Golladay Stratton
Soon after Wacoan Golladay Stratton started shooting skeet back in 1948, he was
spending three-fourths of his time on the practice fields with the smallest of the sport’snfour guns. His practice rounds were always dominated by work with the little 410, and for Golladay, it was both a matter of choice and a strong desire to be competitive. “I’d hunted all my life, and I’d hunted with the 410,” he says now, “and soon realized after I started in skeet that to win the High Over-All Championships, you had to win the 410.”
Thirty-eight years later, history makes official what the skeet world has known for decades. Golladay Stratton, one of the greatest .410 shooters to ever call for a clay target, is to be inducted into the Texas Skeet Shooters’ Association’s Hall of Fame Saturday at a ceremony at the National Gun Club in San Antonio at noon, during the annual State Championships.
Golladay is only the 12th shooter ever to be inducted into the hall, which includes the very elite group of great Texas target busters. Recovering from a recent operation, Golladay will not be able to attend the ceremony. His friend, Dr. Arthur Bostick, will accept the plaque signifying his entry to the hall. It will be presented by Al Tpham, Dallas.
Stratton thus joins the small group of great Texas skeet shooters, which includes former Wacoan Grant Ilseng, Granger native Ricky Pope, Herman Ehler, Robert Paxton, Wacoan Bob Reay, Jack Johnson of San Antonio, and Bubba Wood of Dallas.
Stratton’s career in shattering clay targets in skeet competitions has indeed been amazing. He didn’t take up the sport until he was 41, at an age when many of the great ones have already hung up their guns. Although Golladay got a late start, his rise to the top was to be meteoric. Those who were there when he first started shooting were amazed to see him break nearly all of the targets the first few rounds he ever shot.
Golladay didn’t view his early achievements as being all that unusual or difficult. For two reasons: “I’d hunted all my life, so I’d had lots of shooting experience. And I was fortunate to start under the coaching of Grant Ilseng.”
Ilseng, who now lives in Houston, was working for a Waco sporting goods store just before World War II and was later hired by the U.S. Air Force to teach gunnery at the old Waco Gun Club, not far from where Waco Madison Cooper Airport is now located. “Skeet was basic training for all tail gunners, and I was a member of the gun club at the time, and that’s where I really got to know Grant.” And when Stratton took up the sport in 1948, Ilseng was his mentor.
The first year he shot in the sport, Stratton was the State Class A Champ in the .410. Three years later, in 1951, he and Ilseng won the Sub-Small 2-man team championship in the National shoot, and Golladay went on to claim the high average for the year in the .410 among all members of the National Skeet Shooting Association.
Golladay was to be a consistent winner in high-level competition throughout the country for the next 20 years.
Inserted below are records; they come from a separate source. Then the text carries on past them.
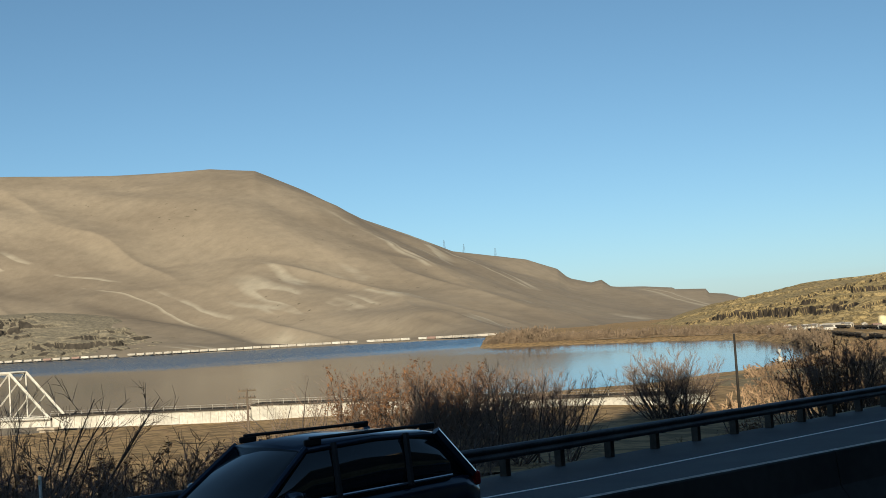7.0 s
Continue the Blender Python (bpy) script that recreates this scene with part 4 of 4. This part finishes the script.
sign_panel("green_sign", -276.5, 742.9, -22.0, 4.6, 2.8, 3.2, M["green_sign"], radians(24), "green guide sign on two posts at the roadside", [(0, 2.0, 3.0, 0.35), (0, 1.2, 2.4, 0.35)])
sign_panel("route_sign", -289, 741, -22.0, 3.0, 2.2, 3.0, M["sign_white"], radians(24), "pale roadside sign on two posts", [])

# ---------------------------------------------------------------- railway bridge
P = [Vector((-144, 366, 0)), Vector((-175.5, 348, 0)), Vector((-229, 322.5, 0)), Vector((-272.5, 297.5, 0)), Vector((-327, 266.5, 0))]
bridge = empty("railway_bridge", Matrix.Identity(4), "silver-painted steel girder and truss railway bridge", "bridge")


def girder(a, b, top, h, width=4.4):
    d = (b - a).normalized()
    n = Vector((-d.y, d.x, 0))
    ang = math.atan2(d.y, d.x)
    L = (b - a).length
    mid = (a + b) / 2
    g = new("span")
    g.parent = bridge
    for sd in (-1, 1):
        c = mid + n * sd * width / 2
        bm = bmesh.new()
        box(bm, c.x, c.y, top - h / 2, L - 0.3, 0.05, h, ang)
        box(bm, c.x, c.y, top - 0.06, L - 0.2, 0.5, 0.12, ang)
        box(bm, c.x, c.y, top - h + 0.06, L - 0.2, 0.5, 0.12, ang)
        k = int(L / 1.9)
        for i in range(k + 1):
            q = c + d * (-L / 2 + 0.3 + i * (L - 0.6) / k)
            box(bm, q.x, q.y, top - h / 2, 0.10, 0.42, h - 0.24, ang)
        part("plate_girder", bm, M["bridge"], g, "pale plate girder with upright ribs")
    bm = bmesh.new()
    box(bm, mid.x, mid.y, top + 0.16, L, width + 0.9, 0.28, ang)
    for i in range(int(L / 0.7)):
        q = a + d * (0.3 + i * 0.7)
        box(bm, q.x, q.y, top + 0.38, 0.24, 3.0, 0.18, ang)
    part("deck", bm, M["rust"], g, "dark timber and steel deck")
    bm = bmesh.new()
    for i in range(int(L / 3) + 1):
        q = a + d * min(i * 3.0, L) + n * (width / 2 + 0.4)
        rod(bm, (q.x, q.y, top + 0.3), (q.x, q.y, top + 1.35), 0.035, n=5)
    for hh in (0.85, 1.3):
        q0, q1 = a + n * (width / 2 + 0.4), b + n * (width / 2 + 0.4)
        rod(bm, (q0.x, q0.y, top + hh), (q1.x, q1.y, top + hh), 0.022, n=4)
    part("railing", bm, M["bridge"], g)
    return g


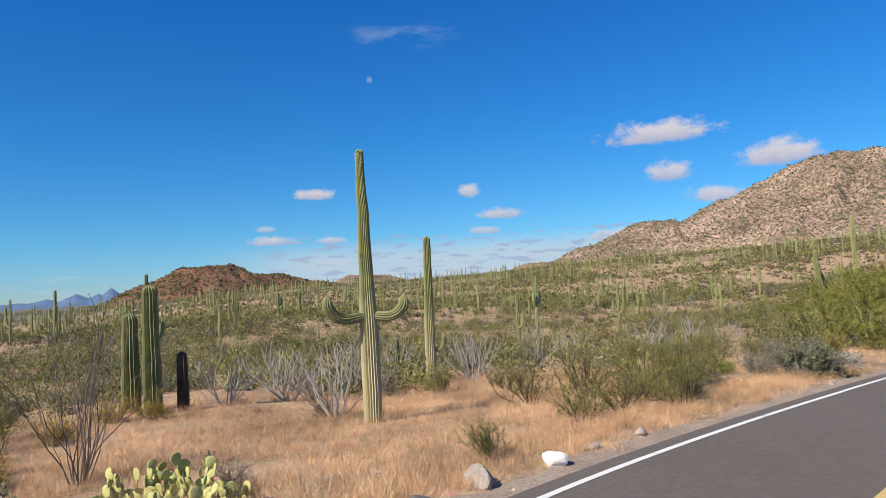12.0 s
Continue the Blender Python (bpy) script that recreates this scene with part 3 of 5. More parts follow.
def hill(name, label, mat, ridge, step, rough, seed, base):
    """Hills as the upper hull of rounded cones (x, y, top, radius, stretch along x), roughened."""
    P = np.array([r[:2] for r in ridge], float)
    R = max(r[3] * max(r[4], 1) for r in ridge)
    xs = np.arange(P[:, 0].min() - R, P[:, 0].max() + R, step)
    ys = np.arange(P[:, 1].min() - R, P[:, 1].max() + R, step)
    X, Y = np.meshgrid(xs, ys)
    wx, wy = X + waves(X, Y, R * 0.35, seed) * R * 0.05, Y + waves(X, Y, R * 0.3, seed + 1) * R * 0.05
    H = np.zeros_like(X)
    for x, y, top, rad, st in ridge:
        q = np.hypot((wx - x) / st, wy - y) / rad
        cone = (top - base) * np.clip(1 - q, 0, 1) ** 0.85 * (1 - 0.25 * np.exp(-(q * 5) ** 2)) / 0.82
        # gullies run down between the spurs, away from the summit
        a_ = np.arctan2(wy - y, (wx - x) / st)
        spur = fractal(np.cos(a_) * 3 + q, np.sin(a_) * 3 + q, 1.0, seed + 7, 4, True)
        cone = cone * (1 - 0.34 * (1 - spur) * sstep(q, 0.12, 0.5))
        H = np.maximum(H, cone)
    tall = H.max()
    knob = fractal(X, Y, step * 14, seed + 2, 5, True) - 0.5 + 1.3 * np.clip(fractal(X, Y, step * 5, seed + 3, 3) - 0.55, 0, 1)
    H += rough * 1.5 * knob * np.clip(H / tall * 3, 0, 1)
    Z = np.where(H > 0.01, base - 3 + H, base - 12)
    V = np.stack([X.ravel(), Y.ravel(), Z.ravel()], -1)
    ny, nx = X.shape
    i = (np.arange(ny - 1)[:, None] * nx + np.arange(nx - 1)).ravel()
    F = np.stack([i, i + 1, i + nx + 1, i + nx], -1)
    F = F[(H.ravel()[F] > 0.01).any(1)]
    ob = part(name, Geo().add(V, F), mat, smooth=False)
    return tagged(ob, label, "hill", kind="structure"), (X, Y, Z, H)


def polar(az, dist, x0=5.0, y0=52.0):
    return x0 + dist * math.sin(radians(az)), y0 + dist * math.cos(radians(az))


def rise(el, dist, eye=1.3):
    return eye + dist * math.tan(radians(el))


RED = [(*polar(-18.0, 450), rise(2.95, 450), 58, 1.1), (*polar(-20.4, 450), rise(2.0, 450), 38, 0.85), (*polar(-14.5, 460), rise(2.05, 460), 55, 1.3),
       (*polar(-11.5, 470), rise(1.25, 470), 45, 1.5)]
RED_HILL = hill("red_hill", "low rust-red rocky hill dotted with scrub", MAT["red_hill"], RED, 1.6, 1.4, 11, 0.0)
LOW = [(*polar(-5.9, 830), rise(1.42, 830), 70, 1.1), (*polar(-4.2, 830), rise(1.0, 830), 50, 1.2), (*polar(8.0, 900), rise(1.75, 900), 60, 1.1)]
hill("low_hill", "small brown hill behind the cactus slope", MAT["low_hill"], LOW, 3, 3.2, 21, 2.0)
RANGE = [(*polar(30.5, 1250), rise(8.3, 1250), 360, 0.85), (*polar(33.5, 1250), rise(8.1, 1250), 360, 0.85), (*polar(24.6, 1230), rise(5.7, 1230), 300, 0.8),
         (*polar(21.6, 1230), rise(4.5, 1230), 260, 0.7), (*polar(17.2, 1230), rise(4.4, 1230), 240, 0.8), (*polar(13.0, 1230), rise(2.7, 1230), 170, 0.75),
         (*polar(36.0, 1290), rise(7.0, 1290), 330, 0.9), (*polar(39.9, 1300), rise(6.7, 1300), 300, 0.8), (*polar(43.2, 1330), rise(6.4, 1330), 330, 0.9), (*polar(47.0, 1350), rise(6.6, 1350), 400, 1.0)]
MOUNTAIN = hill("mountain", "tan boulder-strewn mountain speckled with scrub", MAT["mountain"], RANGE, 5.5, 7, 31, 5.0)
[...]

He was the Texas 12-gauge champion in 1950; the 1951 High Over-All champion in the Oleander Southwest Nationals in 1952; the 1958 Sub-Senior State 12-gauge champ; and a member of the Texas All State Team in 1969.
A visit with Golladay and Virginia at their Waco home shows the wins above to be only a smattering of his many glitter days in world-class competition. Their trophy room is a stroll down skeet’s memory lane. There are countless silver trays, cups, and trophies that Golladay has won in shoots throughout the country. Virginia has kept scrapbooks with stories of her husband’s many accomplishments, complete with glossy black and white pictures of Golladay and such greats as Ilseng, Ehler, and Ed Scherer.
Space doesn’t permit giving an account of Stratton’s many wins over the years. And in spite of the fact that he’s now 79, he remains a highly respected competitor. Before his recent operation, friends said he was shooting at a level very close to that of the 50s, when he was among the greatest.
A charter member of the Waco Gun Club, Golladay is the topic of many conversations when he competes in the major shoots held locally. There’s always somebody who recognizes him or recognizes his name, and the stories of “the man who was the master of the .410” start circulating again. There have been times when Golladay has been paired in shootoffs with much, much younger challengers. And in a sport that often is heralded as “a young man’s game,” Stratton has won more than he has lost.
The sweet swing and the amazingly fast reflexes are still there. The man is still a wonder with the shotgun. Especially with the .410, the little gun which he shot as few ever have. He remains humble through it all. “I feel fortunate to have accomplished what I have in skeet,” he says. “Especially since I got such a late start.”